At the end of the day, if you order specific performance, what does the vendor get?  They get money anyway!  It’s just that they get a different (presumably higher) amount of money than they would get with their remedy at law.  So from the vendee’s perspective, land and money aren’t fungible.  But the vendor gets money either way.  So the uniqueness of land argument doesn’t seem to make much sense in this case, and it doesn’t seem to make much sense in the general case.  Why should the vendor get specific performance?  How about the idea that it’s only fair that each side should have the same remedies?  If one person can get it, it seems like the other person ought to be able to get it.  This argument has some force and appeal, but Braunstein doesn’t think it’s a strong argument.  The court in this case says that it’s enough to have mutuality of obligation.  They say that as long as the contract is not illusory, that is, both parties have obligations, then that’s enough in terms of treating the parties fairly.  But the method by which we enforce those obligations doesn’t necessarily have to be the same.

 

The damage remedy may not fully compensate the vendor because there are things that are not included, or else it is hard to compute what the damages were.  It may also be the case that it’s hard to determine the market price of the property.  The property may be illiquid: maybe no one will want to buy it.  We might say that when the vendor decides to sell, all of the vendor’s risks are bargained away to the vendee.  When you force the vendor to seek damages, you place those risks back on them.

 

Mahoney v.
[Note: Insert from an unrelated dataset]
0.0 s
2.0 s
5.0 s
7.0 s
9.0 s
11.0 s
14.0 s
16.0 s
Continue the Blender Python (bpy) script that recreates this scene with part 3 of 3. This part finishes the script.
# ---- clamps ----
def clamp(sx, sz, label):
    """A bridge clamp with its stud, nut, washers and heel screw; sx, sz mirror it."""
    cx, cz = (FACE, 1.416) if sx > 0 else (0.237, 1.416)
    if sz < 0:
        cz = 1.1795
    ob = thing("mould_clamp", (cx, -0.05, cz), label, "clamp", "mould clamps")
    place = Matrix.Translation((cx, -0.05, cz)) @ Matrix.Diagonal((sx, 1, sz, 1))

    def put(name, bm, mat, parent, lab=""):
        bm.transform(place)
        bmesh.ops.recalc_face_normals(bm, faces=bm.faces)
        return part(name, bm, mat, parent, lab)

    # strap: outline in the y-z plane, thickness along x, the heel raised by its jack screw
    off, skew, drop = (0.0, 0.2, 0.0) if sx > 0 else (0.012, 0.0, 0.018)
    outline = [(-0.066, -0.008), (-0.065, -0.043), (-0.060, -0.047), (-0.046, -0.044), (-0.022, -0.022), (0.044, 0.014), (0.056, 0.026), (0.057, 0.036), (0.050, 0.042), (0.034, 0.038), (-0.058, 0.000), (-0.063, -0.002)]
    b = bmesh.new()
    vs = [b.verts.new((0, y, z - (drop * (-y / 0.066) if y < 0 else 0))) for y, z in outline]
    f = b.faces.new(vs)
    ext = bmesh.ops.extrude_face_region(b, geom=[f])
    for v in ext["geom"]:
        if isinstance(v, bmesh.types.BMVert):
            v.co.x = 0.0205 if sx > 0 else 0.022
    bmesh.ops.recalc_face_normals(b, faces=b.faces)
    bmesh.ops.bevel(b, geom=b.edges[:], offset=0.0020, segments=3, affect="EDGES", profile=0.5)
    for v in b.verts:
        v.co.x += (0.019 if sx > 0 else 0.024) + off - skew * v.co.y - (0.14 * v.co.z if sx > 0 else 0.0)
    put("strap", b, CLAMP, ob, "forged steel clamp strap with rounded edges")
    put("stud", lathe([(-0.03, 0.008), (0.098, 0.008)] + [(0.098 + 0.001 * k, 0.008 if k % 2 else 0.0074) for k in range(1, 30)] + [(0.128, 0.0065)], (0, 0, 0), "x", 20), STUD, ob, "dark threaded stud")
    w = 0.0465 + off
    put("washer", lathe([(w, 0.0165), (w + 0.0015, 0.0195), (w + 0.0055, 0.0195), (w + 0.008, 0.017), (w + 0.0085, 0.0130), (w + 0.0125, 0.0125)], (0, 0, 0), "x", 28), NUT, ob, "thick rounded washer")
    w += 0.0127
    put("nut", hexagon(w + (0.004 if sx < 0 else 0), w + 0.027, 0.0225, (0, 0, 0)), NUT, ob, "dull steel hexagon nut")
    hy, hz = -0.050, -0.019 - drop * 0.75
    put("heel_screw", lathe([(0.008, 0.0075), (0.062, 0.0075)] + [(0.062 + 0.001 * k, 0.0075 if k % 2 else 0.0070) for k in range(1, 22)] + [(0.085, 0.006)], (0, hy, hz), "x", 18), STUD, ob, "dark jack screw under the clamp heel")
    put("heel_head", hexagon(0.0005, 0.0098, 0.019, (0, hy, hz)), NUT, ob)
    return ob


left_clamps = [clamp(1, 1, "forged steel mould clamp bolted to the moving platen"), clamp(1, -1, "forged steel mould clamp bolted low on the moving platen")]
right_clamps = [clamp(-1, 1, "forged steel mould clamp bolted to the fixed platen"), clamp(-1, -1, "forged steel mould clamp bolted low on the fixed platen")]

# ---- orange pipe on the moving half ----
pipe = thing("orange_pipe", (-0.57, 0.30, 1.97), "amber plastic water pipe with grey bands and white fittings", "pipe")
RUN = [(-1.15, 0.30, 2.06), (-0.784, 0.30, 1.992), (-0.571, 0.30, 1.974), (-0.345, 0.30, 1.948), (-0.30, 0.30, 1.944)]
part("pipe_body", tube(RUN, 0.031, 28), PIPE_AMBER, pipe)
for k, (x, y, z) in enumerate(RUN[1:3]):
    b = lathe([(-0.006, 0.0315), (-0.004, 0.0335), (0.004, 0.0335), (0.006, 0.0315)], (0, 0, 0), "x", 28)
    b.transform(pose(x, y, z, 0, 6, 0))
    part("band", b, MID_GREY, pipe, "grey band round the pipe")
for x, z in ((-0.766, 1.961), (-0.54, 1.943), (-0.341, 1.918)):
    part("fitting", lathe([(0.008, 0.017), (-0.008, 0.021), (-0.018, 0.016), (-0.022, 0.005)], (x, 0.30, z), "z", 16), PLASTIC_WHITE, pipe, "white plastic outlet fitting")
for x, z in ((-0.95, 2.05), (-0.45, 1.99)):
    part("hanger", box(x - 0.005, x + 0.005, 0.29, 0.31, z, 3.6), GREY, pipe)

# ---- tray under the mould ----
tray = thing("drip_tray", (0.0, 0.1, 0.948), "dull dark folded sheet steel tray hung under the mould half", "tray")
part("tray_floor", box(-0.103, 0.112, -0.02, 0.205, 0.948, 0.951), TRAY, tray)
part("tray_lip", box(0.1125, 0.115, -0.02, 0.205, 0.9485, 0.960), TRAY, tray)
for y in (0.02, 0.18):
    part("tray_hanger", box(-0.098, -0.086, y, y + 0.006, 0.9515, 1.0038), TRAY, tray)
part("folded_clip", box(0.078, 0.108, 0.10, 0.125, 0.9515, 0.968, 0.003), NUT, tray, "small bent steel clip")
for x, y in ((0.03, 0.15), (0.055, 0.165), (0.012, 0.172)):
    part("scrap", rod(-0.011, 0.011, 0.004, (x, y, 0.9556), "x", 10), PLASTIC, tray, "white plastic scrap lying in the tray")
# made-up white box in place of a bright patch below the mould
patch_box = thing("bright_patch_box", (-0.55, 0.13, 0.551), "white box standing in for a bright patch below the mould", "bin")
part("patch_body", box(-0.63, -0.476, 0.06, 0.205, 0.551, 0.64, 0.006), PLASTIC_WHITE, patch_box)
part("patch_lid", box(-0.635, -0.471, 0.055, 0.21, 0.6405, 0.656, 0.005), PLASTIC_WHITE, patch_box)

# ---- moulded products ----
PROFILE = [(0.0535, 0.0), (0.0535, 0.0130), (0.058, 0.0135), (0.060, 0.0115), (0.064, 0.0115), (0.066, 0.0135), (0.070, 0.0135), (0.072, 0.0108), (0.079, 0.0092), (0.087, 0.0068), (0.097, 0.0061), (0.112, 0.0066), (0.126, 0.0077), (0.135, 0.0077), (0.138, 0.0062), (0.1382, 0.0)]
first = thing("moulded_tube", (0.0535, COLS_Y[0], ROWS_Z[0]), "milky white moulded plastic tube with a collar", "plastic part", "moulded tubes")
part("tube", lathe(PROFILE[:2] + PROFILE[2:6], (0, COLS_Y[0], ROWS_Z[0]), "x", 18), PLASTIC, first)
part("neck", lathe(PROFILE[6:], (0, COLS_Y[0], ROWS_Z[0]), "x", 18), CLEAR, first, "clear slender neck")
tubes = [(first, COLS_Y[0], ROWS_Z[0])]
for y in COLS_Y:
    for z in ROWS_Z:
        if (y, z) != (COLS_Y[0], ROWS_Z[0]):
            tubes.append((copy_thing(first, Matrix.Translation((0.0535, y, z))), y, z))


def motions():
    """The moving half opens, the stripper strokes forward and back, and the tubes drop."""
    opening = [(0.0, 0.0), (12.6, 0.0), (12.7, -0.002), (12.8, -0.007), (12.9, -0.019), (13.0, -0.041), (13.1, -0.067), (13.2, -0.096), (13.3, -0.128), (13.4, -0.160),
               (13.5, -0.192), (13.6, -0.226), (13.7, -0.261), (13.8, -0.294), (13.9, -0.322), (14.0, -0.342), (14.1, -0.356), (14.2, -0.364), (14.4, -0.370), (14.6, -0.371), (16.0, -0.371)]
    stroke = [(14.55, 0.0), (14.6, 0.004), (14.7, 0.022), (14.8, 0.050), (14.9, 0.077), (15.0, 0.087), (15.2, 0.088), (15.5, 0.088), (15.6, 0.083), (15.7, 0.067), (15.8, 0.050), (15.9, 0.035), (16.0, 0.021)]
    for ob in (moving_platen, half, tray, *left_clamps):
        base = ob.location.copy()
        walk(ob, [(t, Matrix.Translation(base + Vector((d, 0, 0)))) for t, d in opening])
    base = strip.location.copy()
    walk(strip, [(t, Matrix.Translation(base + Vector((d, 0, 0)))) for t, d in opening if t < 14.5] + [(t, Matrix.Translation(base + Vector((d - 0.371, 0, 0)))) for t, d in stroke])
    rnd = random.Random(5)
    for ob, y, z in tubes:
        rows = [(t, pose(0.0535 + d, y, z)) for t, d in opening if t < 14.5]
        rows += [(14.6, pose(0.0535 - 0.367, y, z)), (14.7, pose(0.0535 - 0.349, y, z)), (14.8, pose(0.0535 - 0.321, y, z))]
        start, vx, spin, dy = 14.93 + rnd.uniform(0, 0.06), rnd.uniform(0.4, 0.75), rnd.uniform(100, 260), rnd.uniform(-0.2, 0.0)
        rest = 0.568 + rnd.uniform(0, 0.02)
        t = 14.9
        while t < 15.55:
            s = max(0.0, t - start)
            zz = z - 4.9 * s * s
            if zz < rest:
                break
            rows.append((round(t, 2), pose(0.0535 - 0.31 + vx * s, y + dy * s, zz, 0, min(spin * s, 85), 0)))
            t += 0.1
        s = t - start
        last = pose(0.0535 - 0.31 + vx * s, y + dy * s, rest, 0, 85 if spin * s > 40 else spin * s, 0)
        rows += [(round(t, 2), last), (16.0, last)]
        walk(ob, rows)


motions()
Tingley

 

Cheap property here!  The buyer breaches the contract and the seller wants damages.  What does the buyer say?  The seller gets to keep the $200 deposit.  What’s the seller’s argument?  He argues that the damages provided for in the agreement aren’t his exclusive remedy.  He says that if you construe the clause the way the court did, it’s a penalty and thus against public policy.  That means he gets to sue for his actual damages, not liquidated damages as set forth in the contract.  The court says the liquidated damages clause wasn’t a penalty at all.  It will be tough to get a liquidated damages clause thrown out for being too low!  You’re trying to say that it’s a penalty because it’s too low.

 

But what if it’s too high?  Then it’s probably out.  But when is it too high?  When it’s way out of line with actual damages and you could have figured out actual damages ahead of time.  You calculate as of the time the parties enter into the contract.  The thing that actually seems to drive the courts is whether you did a reasonable pre-estimate of what the damages would be if there were a breach.  So what’s called a penalty seems to depend to a large extent on the custom in the community.  If a 10% deposit is customary, then a clause that requires forfeiture of that deposit will be upheld, but forfeiture of a 20% deposit will be held to be against public policy.

 

Does the court screw this case up?  Does the court interpret the agreement properly?  The court interprets this agreement as an election between liquidated damages and specific performance.  The property had already been sold, so the vendor no longer owned the property.  Specific performance is no longer possible.  Then the court says that the only remedy available is liquidated damages.  But is that what the contract really says?  Arguably not.  You can enforce an agreement by seeking damages, right?  It seems to Braunstein that the court kind of went off on a tangent.  When you bring a suit for damages, you’re brining a suit to enforce the contract.  That’s every bit as much an enforcement action, according to Braunstein, as is a suit for specific performance.  Can’t we interpret the contract to mean that the seller gets liquidated damages or else can sue for more if the liquidated damages aren’t enough?